This section describes the processes a buyer goes through pre-sale, to determine a bid price. That is, What needs to be considered to determine an auction bid. In this case our buyer was prepared to pay a maximum of 1127 for a lot that sold for 1200.
We will look at how a buyer converts the price that he believes he can sell the wool for, to a bid in the auction room, and what processes they need to go through to 'market' the lot.
While the broker has only valued this lot in generic terms, the buyer generally needs to value the lot in relation to his client/mill requirements. In other words the buyer needs to be more specific to the various needs of each client.
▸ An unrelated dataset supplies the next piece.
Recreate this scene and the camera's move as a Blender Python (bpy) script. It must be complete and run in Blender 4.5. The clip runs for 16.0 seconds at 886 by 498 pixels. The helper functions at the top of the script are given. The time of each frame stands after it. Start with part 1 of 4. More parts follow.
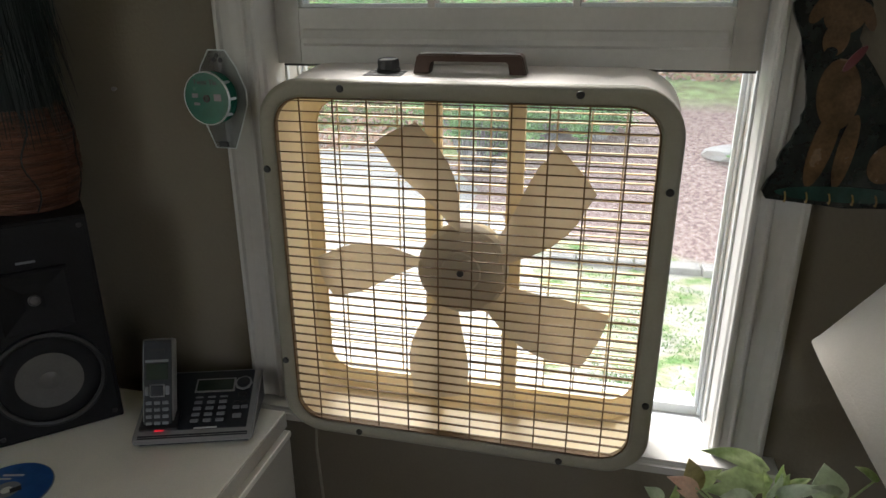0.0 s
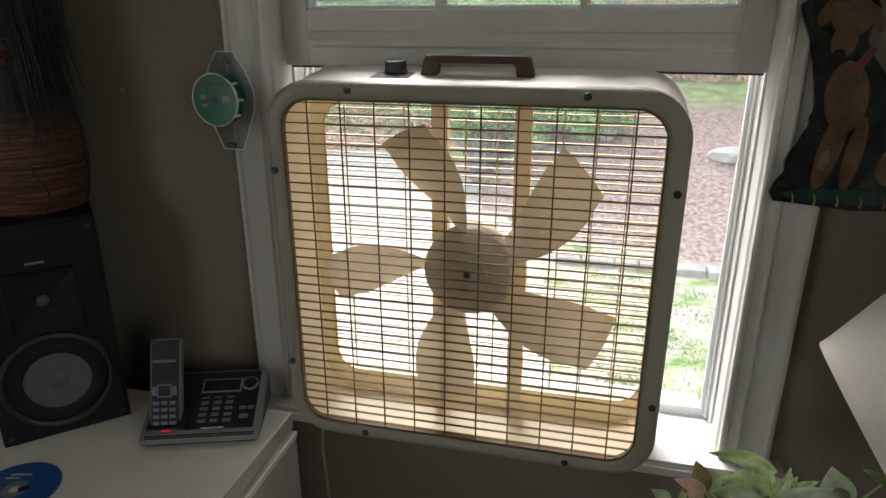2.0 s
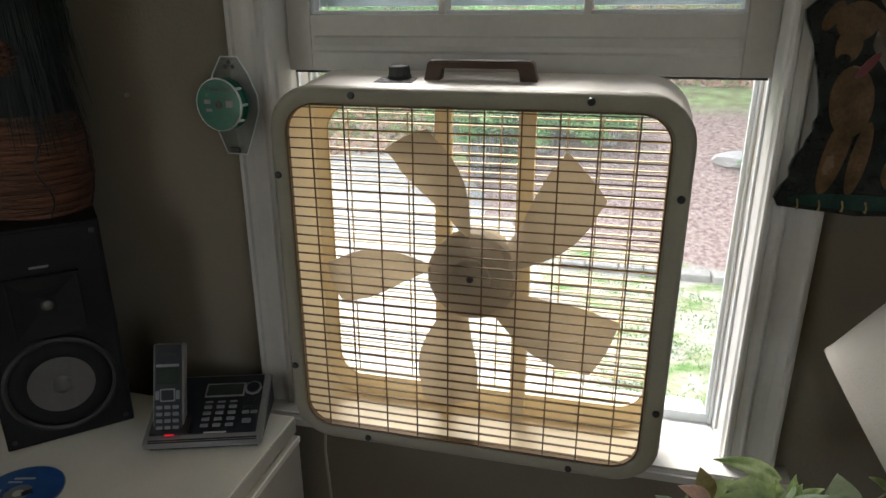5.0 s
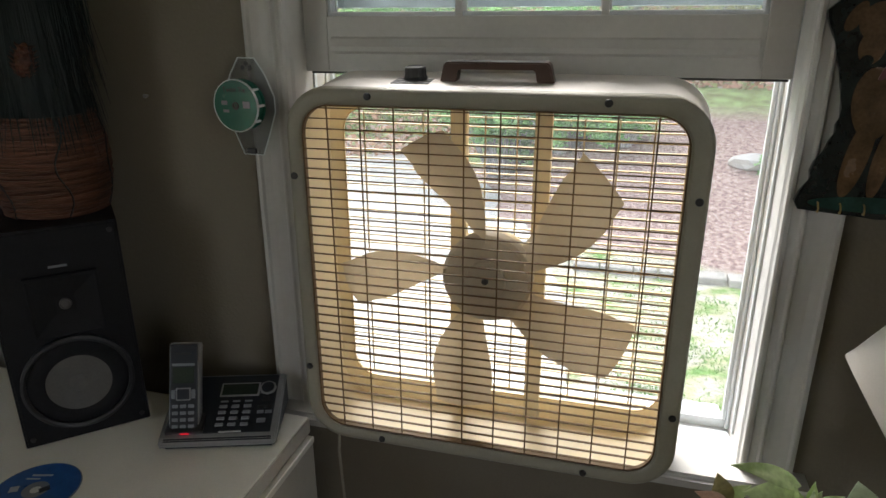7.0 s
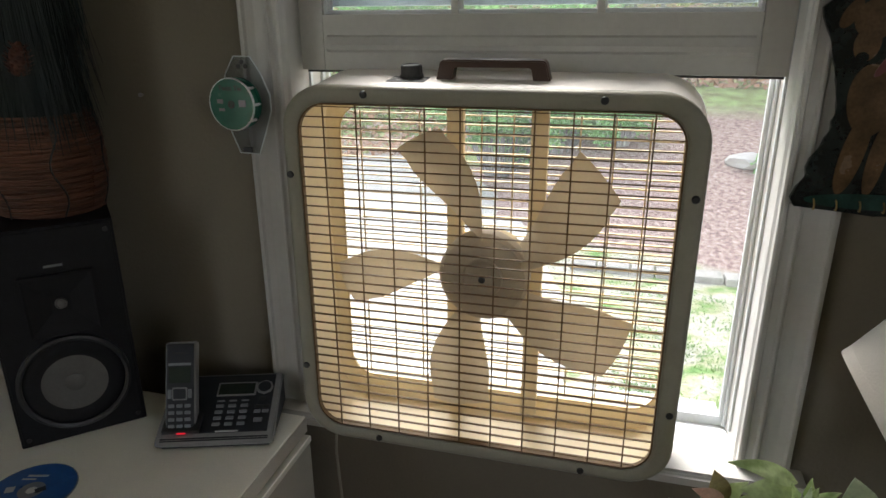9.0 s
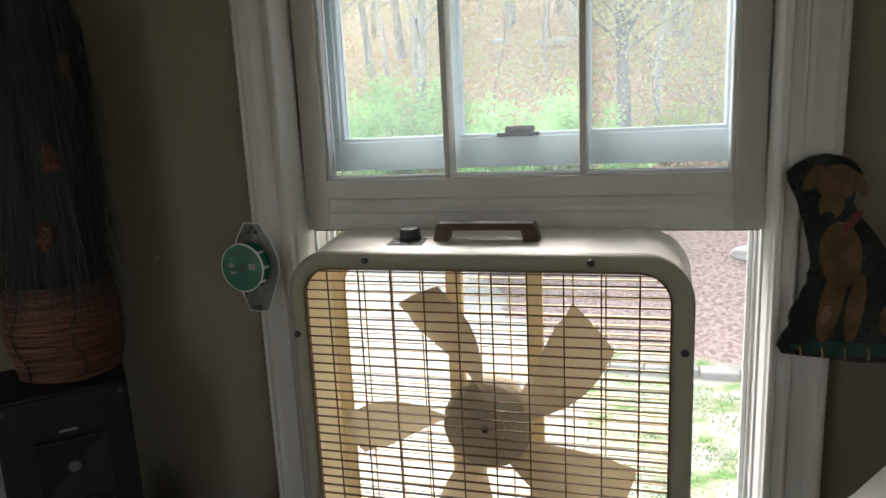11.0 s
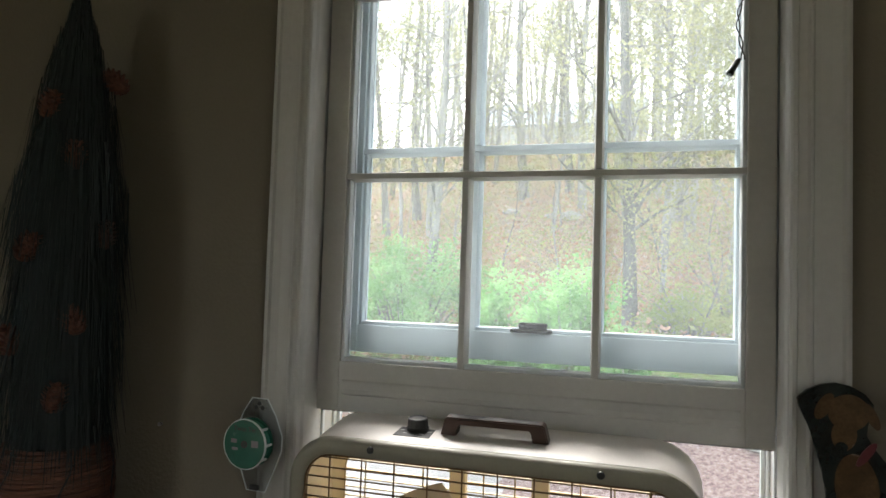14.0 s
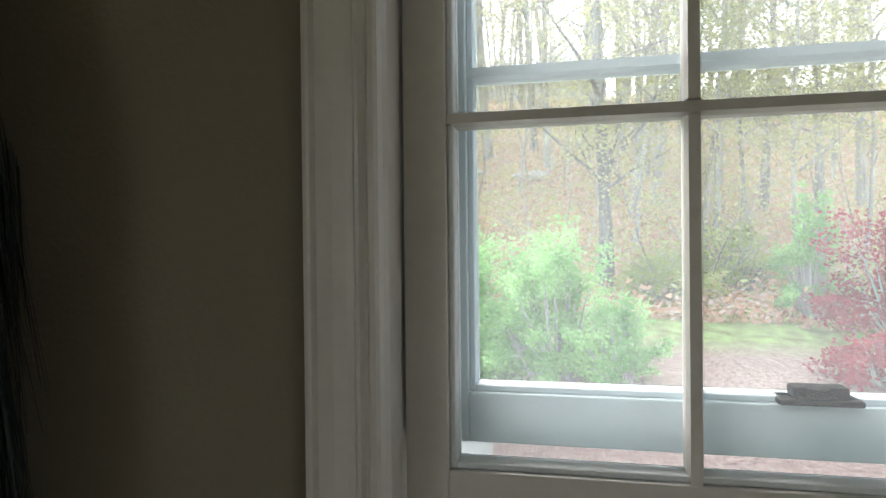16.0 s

However in this case the buyer has valued the lot also as a straightforward lot.
The day before the sale the buyer usually:
- Enters his type for the lot into his buying software. In this case the buyer was using one of our mobile valuing devices that provided additional data to that displayed in the printed catalogue - for example sampling date, previous offering information etc.; and this was automatically loaded in the buyers bidding system.
- Electronically sends all relevant lot data to his clients - all test data for the lots, the buyers valuations converted to the client’s types - for ease of interpretation for mills etc. – and other data that may assist in finding a market for the sale lots.
On the morning of the sale, the buyer may do any number of things in preparation for the sale:
- Receive information from potential buyers on what they are prepared to pay for different types of wool.
- In some cases the overseas buyer may select individual lots with a specifed price.
- This information is also fed into the buyers systems to produce a bidding catalogue. This bidding catalogue may be in electronic form (notebook computer, iPad etc.) and is then used as a basis for bidding. The electronic version allows bidding pricing to automatically be altered as the sale progresses.
Now back to the actual selected lot.
- In this case the buyer had 5 potential clients, with prices ranging from 1494 to 1270 clean c/kg. These are the prices that the buyer believes that if he bought the lot, he could sell at that price, once other costs such as dumping, shipping etc. are added. More information on this later.
- Now the auction does not work in clean prices, so the buyer converts the prices to greasy bid prices – i.e. the price the grower gets paid.
Now what happened to convert these prices to greasy:
- The buyer needs to take into consideration costs such as – dumping, shipping, commission, insurance etc. – in this case it was 34.01 greasy c/kg. These will be covered in the next section.
- The yields of the lot – each potential client may use different yields! But let’s just say that they all used the basic Schlumberger yield @ 80%.
- Now the broker also charges the buyer a fee (refer below) in this case it converted to a greasy cost of 26.50 greasy c/kg.
- So let’s take the top price of 1494 clean c/kg. If we use the 80% Schlumberger yield, and make allowance for buyers costs of 34 greasy c/kg for dumping, shipping, insurance etc. and then the brokers fees, we arrive at a maximum greasy bid price of 1194.
- This is all automatically calculated by buyer’s software.
As stated earlier, these costs are for one buyer, one client etc. There are many different costs structures, risk factors etc. that change daily. See also the Buying - Other Trades.
Now of course it is not as simple as that for the buyer.
- Most trades are done on container loads – say 108 bales.
- There is also competition, and the buyer may make a profit on one lot and a loss on another.
- The buyer may be well on the way to fill a container of wool and needs just another 10 bales, so he may be willing to pay a bit more to ‘complete the contract’.
- Or he may have been buying lower than he expected, so he has some ‘spare money’. He may be willing to take a loss to keep the contract - many more scenarios.
- Most buyers use software systems to assist and manage this process while the sale is going on.
In this case the buyer missed out on the lot, as shown above the buyer was willing to pay a maximum of 1194 and the lot sold for 1200.
Next we will take a closer look at those post sale costs such as dumping and shipping; and later still we will take a closer look at those buying costs and strategies for the rest of the sale after missing this lot.
Buyer Fees - sometimes called the Post Sale Charge (PSC) - brokers charge buyers a fee for each lot sold. Whilst it is not clear what this cost comprises, it is assumed it covers AWEX selling fees, auction room costs, printing of catalogues etc. As it is a $/bale cost, the lighter weight bales will result is greater discounts to heavier bales etc.